I thought I’d died July 19, 2006Posted by BiB in Uncategorized.
…and gone straight to the set of an Emir Kusturica film. Not that I’ve ever watched a Kusturica film, per se, but I imagine it’s all slivovitz, tragedy and accordions. And nothing wrong with a bit of Serbian drama whatever the weather.
Aber in Berlin’s Ruislip?
So there I was, minding my own business, toiling through some paid labour, windows flung open in a concession to the boilingness, when what should start up but an accordion? And not just a youngster languidly playing Bésame Mucho without especial verve or gusto, but beautifully-played, mournful, wistful, baleful and any number of other adjectives ending in -ful, Balkan-sounding (to my utterly inexpert ear) music wafting towards me.
I dashed to the window and then remembered I was only in my pants – STILL boiling – so loitered at a decent distance. It was quite the most excitement B_ Straße has seen since someone flushed their loo at 10.05pm and the police had snipers surrounding the guilty flat within minutes. I think the accordionist might have had a drink. He was in his fifties. Of ruddy complexion. And lingering under balconies in the hope, no doubt, that he’d be thrown a golden taler or two or perhaps be invited in for a hearty fish supper. Unluckily for him, he chose to strike up his one-man show just as he came to rest under the 100%-long-term-unemployment house across the road. Not only couldn’t I go out onto the balcony to tell him of his oversight because I was in my pants, but it would have actually been rude to accompany his music with my hollering about them all being more skint than I am. So I let him perform mournfully on.

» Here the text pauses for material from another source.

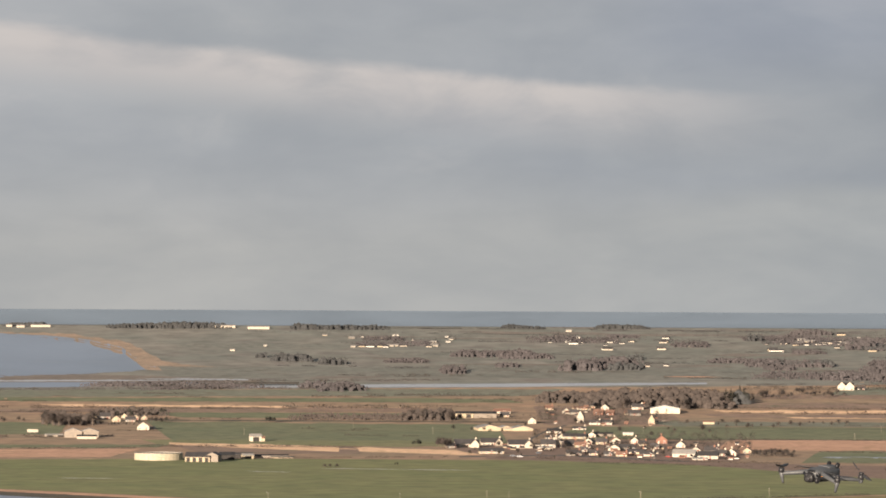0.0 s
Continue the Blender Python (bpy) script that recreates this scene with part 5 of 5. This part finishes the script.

Normally, like everyone sane, I loathe the accordion. It reminds me of national costumes, bad teeth, headscarves and dirty fingernails. But it was so beautiful when it started here, in Ruislip, on a boiling hot day, shattering the suburban silence and transporting me to somewhere I’ve never been, like the Sanjak of Novi Pazar. The wandering musician must have smelt my enthusiasm because he caught my eye at the only split second when eye-contact could feasibly have been made. He gave me a big, hearty, rubicund grin. I recoiled a tad so that I wouldn’t have to cross his palm with silver. (Anyway, surely you can’t hurl money out windows at folk? In Ruislip?)
I went back to my paid labour, without paying him for his. I could hear the neighbours huffing and puffing and screeching their plastic balcony chairs and shutting their balcony umbrellas – tossers – in protest and shuffling back indoors to watch whatever is the German equivalent of Bob’s Full House. You think they’d have been happy with a bit of live entertainment. I certainly was.
The strains of the accordionist’s music wafted away into silence. I don’t suppose we’ll be seeing him round these ‘ere parts again. It may well have been before the 10pm watershed, but it was just a little bit too much excitement for B_ Straße to cope with. Damn you, suburban silence.